Sassari, la macelleria Poddighe: da quattro generazioni nel cuore della città
Antonello Poddighe: «Il primo è stato mio bisnonno Giuseppino e io sono ancora qui: questa è la mia casa»
Al Mercato Civico di Sassari, tra i rumori di coltelli e il profumo deciso della carne fresca, c’è un banco che non è solo un’attività commerciale, ma una storia di sangue e tradizione. È quello della famiglia Poddighe, specializzata da generazioni nella carne di cavallo, oggi guidato da Antonello Poddighe. Capo Candeliere del Gremio dei Falegnami, Antonello porta al banco la stessa forza rituale che mette nella Faradda: un gesto che non è solo mestiere, ma identità e comunità. «La mia attività ufficiale parte dal 1989», racconta. Ma la storia è molto più lunga. Prima di lui c’era suo padre Giuseppino, prima ancora il nonno Mario, e ancora prima il bisnonno Giuseppino, lo stesso nome che ritorna come una benedizione di famiglia. Il banco nasce alla pensilina liberty, nel vecchio mercato oggi in ristrutturazione.
«Noi qua ci siamo sempre stati», dice Antonello, come se il mercato fosse una casa più che un luogo di lavoro. È cresciuto ad una manciata di passi, in via Lamarmora, ma tra i banchi della macelleria ha fatto scuola di vita. «Prima si vendeva cavallo e asino, quello era il cuore del nostro commercio. Adesso abbiamo anche maiale e pollo per accontentare la clientela, ma la nostra bandiera è sempre la carne equina».
E il mercato di allora? Era un teatro popolare, un palcoscenico dove ogni banco viveva. «La domenica si lavorava e c’era già la folla ai cancelli all’apertura. Adesso è tutto più tranquillo, prima era una festa». C’erano i personaggi, quelli che tutti conoscevano per nome o per soprannome. Antonello li ricorda ancora uno per uno: Gavino Moretti, Gavino lu Babboi e Tore Platamona, chiamati così da tutti, senza bisogno di spiegazioni e «che disossavano che era una meraviglia». Non erano solo aiutanti, erano figure del mercato, parte di una liturgia laica che ogni mattina si rinnovava tra zicchirri, risate e colpi di mannaia. Allora il mercato era un mondo a sé. «C’era di tutto, gente che veniva solo per dare una mano, chi lavava i banchi, chi correva a fare le consegne pur di stare qui in mezzo».

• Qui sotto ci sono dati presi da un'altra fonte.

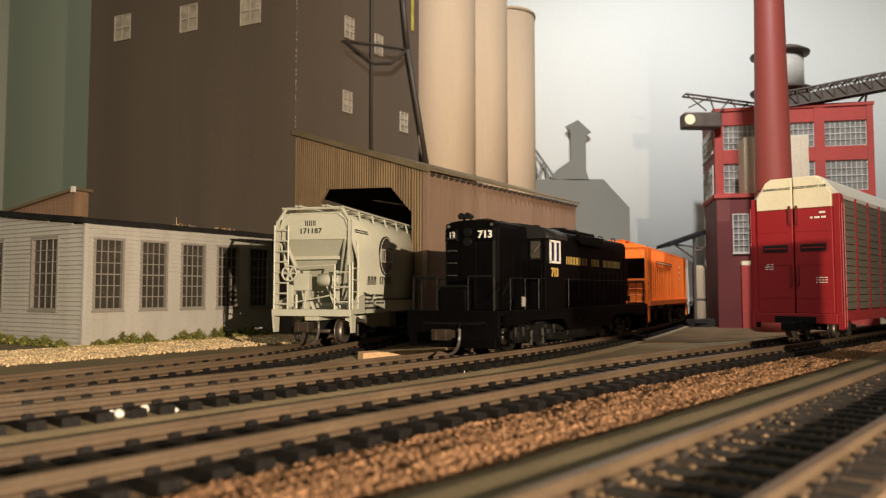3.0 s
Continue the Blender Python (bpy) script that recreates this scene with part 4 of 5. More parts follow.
def build_grey_hopper():
    """Two-bay centre-flow covered hopper; x = 0 is its near end, -y its lit side."""
    root = thing("covered_hopper", "pale grey covered hopper with round black emblem inside the shed", "hopper car")
    L, HWD = 132.0, 15.6
    # curved side shell
    side = [(-12.9, 16.0), (-14.6, 19.5), (-15.6, 27.0), (-15.9, 36.0), (-15.2, 45.0), (-13.2, 51.0), (-10.0, 53.6), (10.0, 53.6), (13.2, 51.0), (15.2, 45.0), (15.9, 36.0), (15.6, 27.0), (14.6, 19.5), (12.9, 16.0)]
    bm = bmesh.new()
    # ends: upper part reaches x = 5, the lower part is cut back in a curve
    back = {16.0: 9.0, 19.5: 11.5, 27.0: 11.0, 36.0: 6.4, 45.0: 1.0, 51.0: 0.7, 53.6: 0.7}
    a = [bm.verts.new(V(back[z], y, z)) for y, z in side]
    b = [bm.verts.new(V(L - back[z], y, z)) for y, z in side]
    n = len(side)
    for i in range(n - 1):
        bm.faces.new((a[i], b[i], b[i + 1], a[i + 1])).smooth = True
    bmesh.ops.recalc_face_normals(bm, faces=bm.faces)
    sh = part("body_shell", bm, M_HOPPER, root)
    so = sh.modifiers.new("plate", "SOLIDIFY")
    so.thickness = 0.0006
    # end panel and slope sheets
    for x0, w in ((0, 1), (L, -1)):
        bm = bmesh.new()
        X = [x0 + w * k for k in (1.4, 2.2)]
        box(bm, min(X), max(X), -13.6, 13.6, 42.6, 53.4)
        part("end_panel", bm, M_HOPPER, root)
        bm = bmesh.new()
        p = [(x0 + w * 2.0, -14.6, 43.0), (x0 + w * 2.0, 14.6, 43.0), (x0 + w * 30, 11.0, 12.5), (x0 + w * 30, -11.0, 12.5)]
        q = [(c[0] + w * 0.8, c[1], c[2] + 0.6) for c in p]
        vs = [bm.verts.new(V(*c)) for c in p + q]
        for f in ((0, 1, 2, 3), (7, 6, 5, 4), (0, 4, 5, 1), (1, 5, 6, 2), (2, 6, 7, 3), (3, 7, 4, 0)):
            bm.faces.new([vs[i] for i in f])
        bmesh.ops.recalc_face_normals(bm, faces=bm.faces)
        part("slope_sheet", bm, M_HOPPER, root, "pale grey slope sheet")
        bm = bmesh.new()
        for s in (-1, 1):
            rod(bm, (x0 + w * 2.2, s * 13.0, 43), (x0 + w * 14.0, s * 5.2, 13.5), 0.9, 0.9, 6)
            box(bm, min(x0 + w * 9, x0 + w * 10), max(x0 + w * 9, x0 + w * 10), s * 6.5 - 1.4, s * 6.5 + 1.4, 13, 30)
        box(bm, min(x0 + w * 6.8, x0 + w * 8.2), max(x0 + w * 6.8, x0 + w * 8.2), -11.4, 11.4, 34.6, 36.0)
        part("end_brace", bm, M_HOPPER, root)
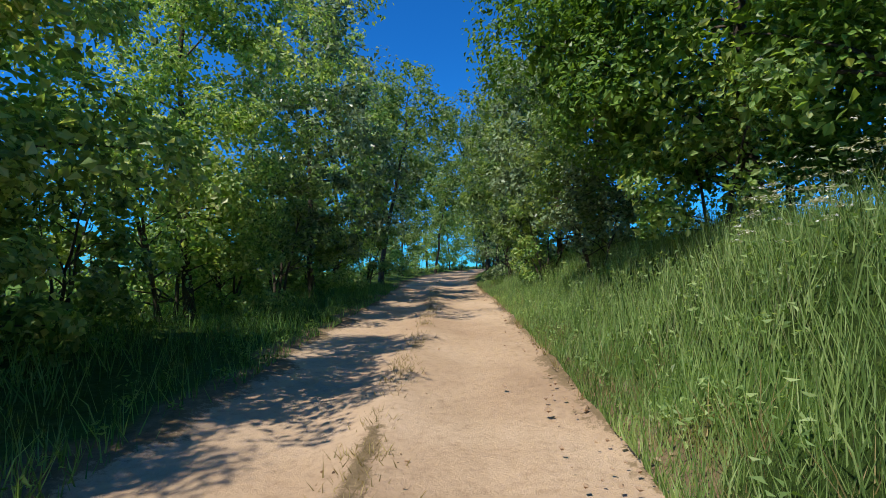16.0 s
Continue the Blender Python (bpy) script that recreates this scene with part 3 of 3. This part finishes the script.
def umbels(rng, x, y, tall):
    """Thin stems, each with a few umbels of small white flowers."""
    n = len(x)
    z = lie(*to_line(x, y), x, y) - 0.03
    root = np.stack([x, y, z], 1)
    h = tall * rng.uniform(0.7, 1.2, n)
    v, f, base = [], [], 0
    fl_p, fl_o = [], []
    for k in range(n):
        for j in range(int(rng.integers(2, 6))):
            a = rng.uniform(0, 6.28)
            top = root[k] + np.array([math.cos(a) * 0.2 * rng.uniform(), math.sin(a) * 0.2 * rng.uniform(), h[k] * rng.uniform(0.78, 1.05)])
            w = 0.005
            v.append(np.array([root[k] + [w, 0, 0], root[k] - [w, 0, 0], top]))
            f.append(np.array([[0, 1, 2]]) + base)
            base += 3
            m = int(rng.integers(9, 15))
            q = rng.uniform(0, 6.28, m)
            rad = 0.055 * np.sqrt(rng.uniform(0, 1, m)) * rng.uniform(0.7, 1.3)
            fl_p.append(top + np.stack([np.cos(q) * rad, np.sin(q) * rad, 0.02 - 2.5 * rad ** 2 + rng.normal(0, 0.006, m)], 1))
    p = np.vstack(fl_p)
    fv, ff = leaves(rng, p, np.tile([0, 0, 1.0], (len(p), 1)), 0.029, 0.027, 1.0)
    v, f = np.vstack(v), np.vstack(f)
    verts, faces = np.vstack([v, fv]), np.vstack([f, ff + len(v)])
    which = np.concatenate([np.zeros(len(f), int), np.ones(len(ff), int)])
    tagged(new("cow_parsley", raw_mesh("cow_parsley", verts, faces, [GRASS, BLOSSOM], False, which)),
           "stand of white-flowering cow parsley in the grass", "wildflowers", kind="stuff")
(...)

Una zona di passaggio viva, a volte rumorosa, a volte perfino un po’ folle. «Arrivavano personaggi anche strambi, ma il mercato li accoglieva tutti». «All’epoca venivano anche dai paesi per fare la spesa, perché i supermercati non esistevano ancora. Il mercato era il luogo dove si comprava e dove si stava insieme», sottolinea Antonello. Oggi il cambiamento si vede anche nella carne: «Una volta si vendeva soprattutto l’anteriore di cavallo, il macinato e lo spezzatino. Adesso tutti vogliono la fettina, precisa e sottile. È cambiato tutto». Tutto, tranne la fedeltà al banco. E forse è qui che si incrocia il destino dei Poddighe con quello del Candeliere. Nel portare avanti un mestiere antico, come nel guidare un cero, non c’è solo lavoro: c’è un gesto collettivo. «Perché continuo? Per passione – dice Antonello – Mio padre mi portava qui da bambino. È una cosa che ti entra dentro. O la ami, oppure non resisti. Questa è la mia vita».